One Man, One Vote – Just Not In One Of The World’s Oldest Democracies
- Joseph Moore
- Apr 24, 2019
- 3 min read

If one thing can be illustrated from the current parliamentary impasse over Brexit it is that the UK has a fundamentally broken political system, in which going to the polling station no longer carries anywhere near as much value as it once did. Our parliament is not representative of our country. It operates on a mindset that the nation exists as two guiding political thoughts manifested in two political parties, the Conservatives or Labour, when in fact the reality is much more diverse. This diversity is evident on a macro level in the Brexit vote with a significant minority of Labour voters voting to leave the EU and likewise a significant minority of Conservative voters voting to remain in the EU – neither of which fulfils the stereotypes.
However, a lack of true representation becomes even clearer the more it is broken down. Did you know for example that in the last general election, of the 650 seats in the House of Commons only 35 seats were won by MPs with more than 50% of the vote? Statistically this means that 615 MPs had more people vote against them than vote for them! It is time now that our voting system recognises the diversity of opinion that exists in constituencies, and gives a voice to the politically voiceless.
It is a simple, hard-cold fact that the vote of someone who lives in rural Scotland is quite literally thousands of times more valuable than the vote of someone who lives in Hackney.
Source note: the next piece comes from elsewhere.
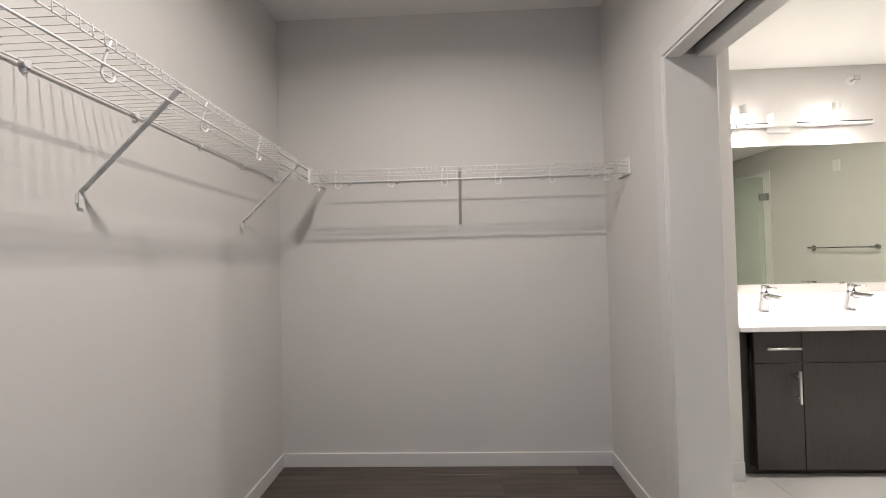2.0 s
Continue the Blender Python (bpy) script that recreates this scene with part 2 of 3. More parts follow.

If we look at the last general election, 42,265 people (75% of voters) voted for the Labour Party in the constituency of ‘Hackney North and Stoke Newington’ (35,000+ votes ahead of the nearest rival), whilst in the constituency of ‘North East Fife’ 13,743 people (33% of voters) voted for the SNP (only 2 votes ahead of the nearest rival!). Yet despite such wild differences, both constituencies have only 1 MP each and to top it off, 67% of people in North East Fife did not vote for the MP they ended up with! The case highlighted here is repeated in hundreds of constituencies across our country where the majority does not back the winning candidate. This is profoundly unfair and undemocratic; leaving people unrepresented, disillusioned, angry and often voting with the mindset of trying to pick the least-worse-option. Our democracy should not function in this way and I would argue that it is this lack of true representation that has been one of the crucial factors in the breeding of the problems we now have coming home to roost before us.
Through the introduction of a proportional system of voting (as advocated by the good people over at MakeVotesMatter) we would create a democracy that truly takes into account the majority of people’s views and forms a broad consensus. It would mean a system in which a party that gets 20% of the vote would also get about 20% of the seats. It would mean that as the single mother of two gets up to go and cast her vote in Hackney her vote would carry exactly the same value as the married farmer in Fife. No longer would we talk about ‘safe seats’ or ‘X party always gets in here!’. Instead we could turn up at the ballot box knowing that we can vote for who we truly believe in with a voice that has value; and the mantra of ‘one man, one vote’ can become a genuine political reality in modern Britain.